The first way to start that change is for US AS PATIENTS to be PROUD of what we did and to be willing to tell the world we chose this tool. We can be the educators and the ones who change the image of wls patients in the mainstream media. I am so proud of the new me and healthy me and the me who went from being winded by walking up a flight of stairs to crossing the finish line in a half-marathon.
I feel not only proud, but free and empowered to no longer be controlled by food. That is absolutely due in part to my choice to have gastric bypass, but more by MY CHOICE TO USE THE TOOL IN THE RIGHT WAY! No one will ever make me feel ashamed of that.
I am only one person and by no means a celebrity, however I do have a voice through my radio show, Fit Living, and through the Bariatric Breakthrough Challenge conference series. I will always be open and honest about my choice and I challenge any of you who still feel ashamed or like your weight loss surgery is a big secret of some kind to open up and “come out of the closet” so to speak. We are all one big family of people recovering from the disease of obesity and we all chose the method that we deemed best to treat our illness and to treat our addiction, for those who have a food addiction.
I am so proud to be a part of this family and will never ever give in to the “scandal” stereotype! I can only hope those int he mainstream media and those celebrities who have had the surgery and are secretive about it will follow in the footsteps of those like Al Roker and others who are open and bold about their choices.
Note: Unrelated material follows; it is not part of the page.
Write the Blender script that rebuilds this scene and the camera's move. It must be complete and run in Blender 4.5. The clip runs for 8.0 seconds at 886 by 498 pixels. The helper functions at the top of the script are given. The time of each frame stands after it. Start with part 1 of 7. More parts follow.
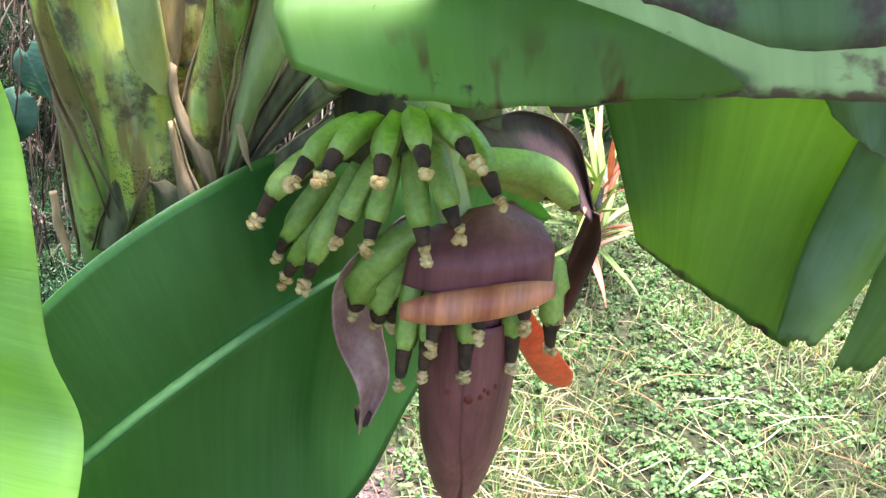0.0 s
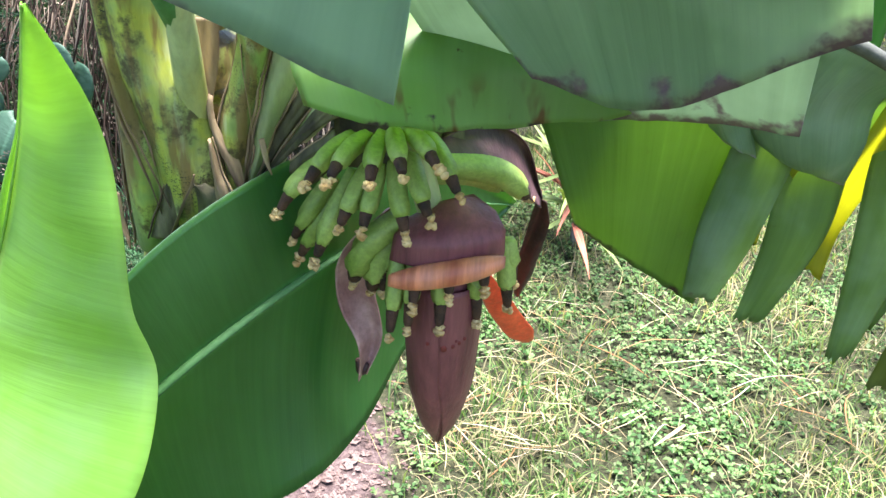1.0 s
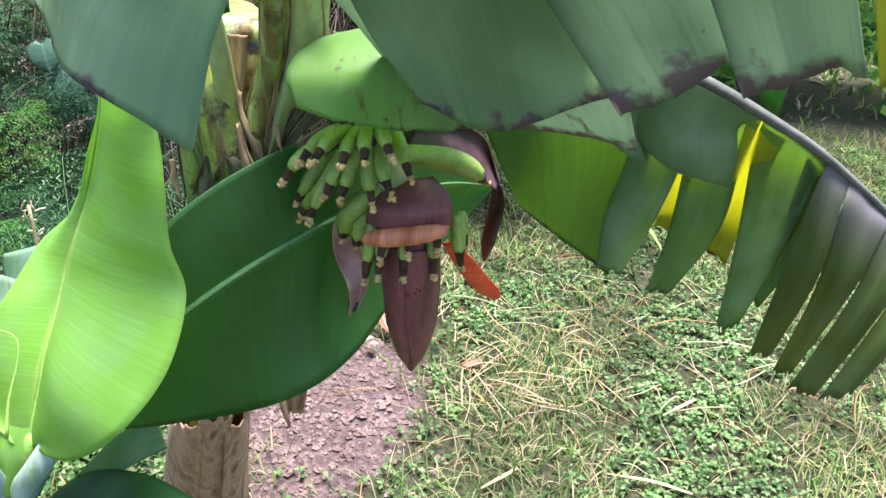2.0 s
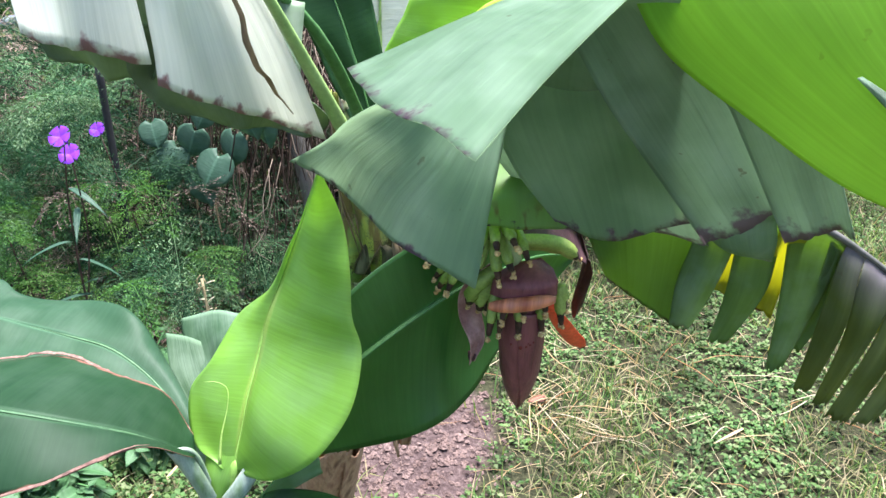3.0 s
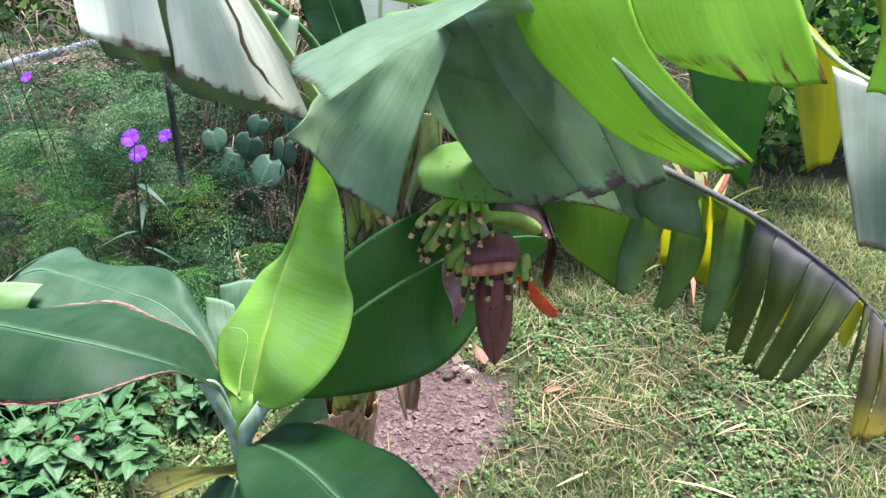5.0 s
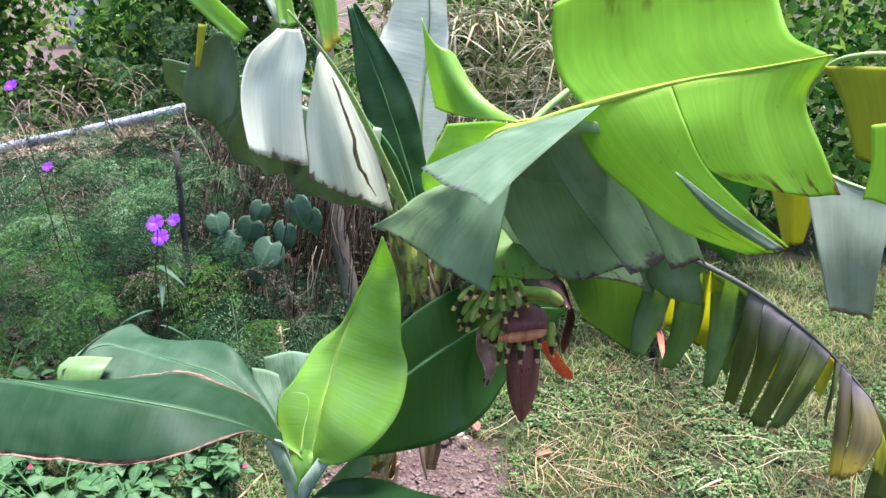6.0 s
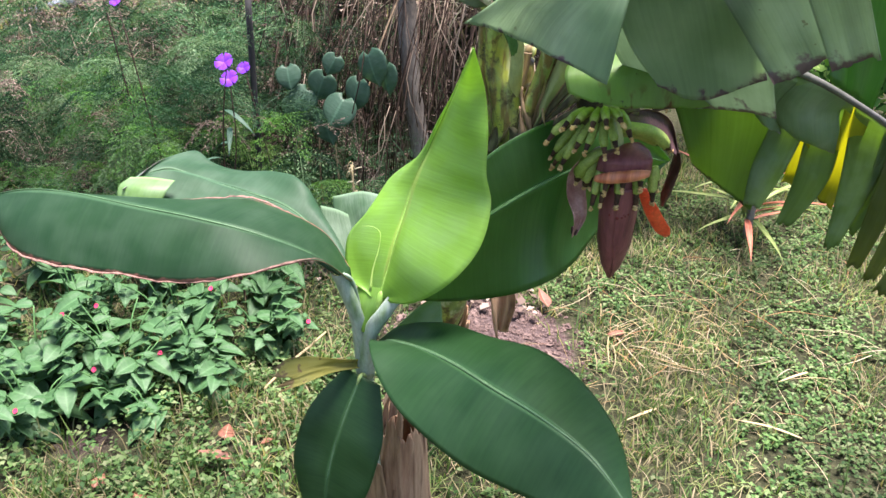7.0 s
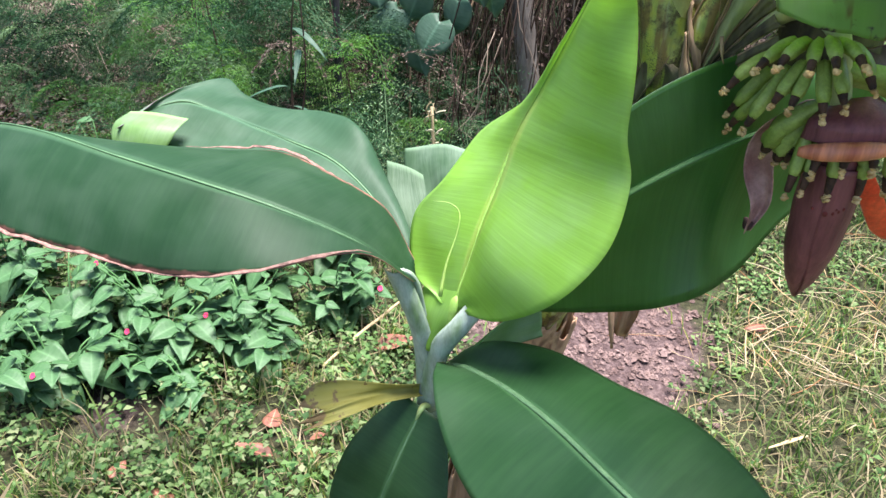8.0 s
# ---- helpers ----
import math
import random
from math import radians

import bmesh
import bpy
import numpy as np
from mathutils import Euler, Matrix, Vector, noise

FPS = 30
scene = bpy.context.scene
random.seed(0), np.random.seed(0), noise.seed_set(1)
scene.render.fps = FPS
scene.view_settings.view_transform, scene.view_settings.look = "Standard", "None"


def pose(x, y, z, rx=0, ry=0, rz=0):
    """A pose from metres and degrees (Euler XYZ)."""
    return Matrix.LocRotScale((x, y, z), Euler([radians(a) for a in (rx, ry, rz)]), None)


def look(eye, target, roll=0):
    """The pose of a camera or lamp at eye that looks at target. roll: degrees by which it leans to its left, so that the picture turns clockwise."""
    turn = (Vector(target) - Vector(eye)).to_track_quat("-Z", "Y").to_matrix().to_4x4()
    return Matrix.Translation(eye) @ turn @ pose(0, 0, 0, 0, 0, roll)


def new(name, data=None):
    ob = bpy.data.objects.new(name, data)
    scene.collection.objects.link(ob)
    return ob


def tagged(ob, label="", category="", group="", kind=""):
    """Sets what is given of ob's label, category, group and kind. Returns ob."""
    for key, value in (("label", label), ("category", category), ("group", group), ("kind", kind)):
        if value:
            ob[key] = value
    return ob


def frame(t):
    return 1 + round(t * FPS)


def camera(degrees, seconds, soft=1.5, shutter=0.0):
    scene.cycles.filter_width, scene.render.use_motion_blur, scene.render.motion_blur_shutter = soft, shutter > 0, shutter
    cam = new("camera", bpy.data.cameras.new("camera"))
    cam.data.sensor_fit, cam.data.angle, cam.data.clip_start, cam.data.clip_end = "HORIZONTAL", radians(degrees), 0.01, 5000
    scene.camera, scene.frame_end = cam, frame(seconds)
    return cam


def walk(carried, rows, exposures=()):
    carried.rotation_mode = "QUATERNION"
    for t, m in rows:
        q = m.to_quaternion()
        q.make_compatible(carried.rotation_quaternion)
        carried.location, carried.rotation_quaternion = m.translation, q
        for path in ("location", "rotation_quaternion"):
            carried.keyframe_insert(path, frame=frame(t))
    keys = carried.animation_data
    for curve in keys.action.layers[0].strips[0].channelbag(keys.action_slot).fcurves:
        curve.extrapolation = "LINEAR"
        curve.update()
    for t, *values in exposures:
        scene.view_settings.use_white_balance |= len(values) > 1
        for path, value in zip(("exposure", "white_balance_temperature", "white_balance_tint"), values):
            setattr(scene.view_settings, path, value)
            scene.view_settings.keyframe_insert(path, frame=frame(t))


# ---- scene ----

As patients, WE are the ones who can change the stereotype and WE have to be the voice for those who are still fighting the disease. WE can show others that hope is out there and solutions apart from unhealthy fad diets and starvation are out there. WE CAN DO THIS! I am pledging to forever be open and honest about my choice and to say proudly I HAD WEIGHT LOSS SURGERY to the whole world.
Who is with me? I want to see how many in my family will take the pledge with me!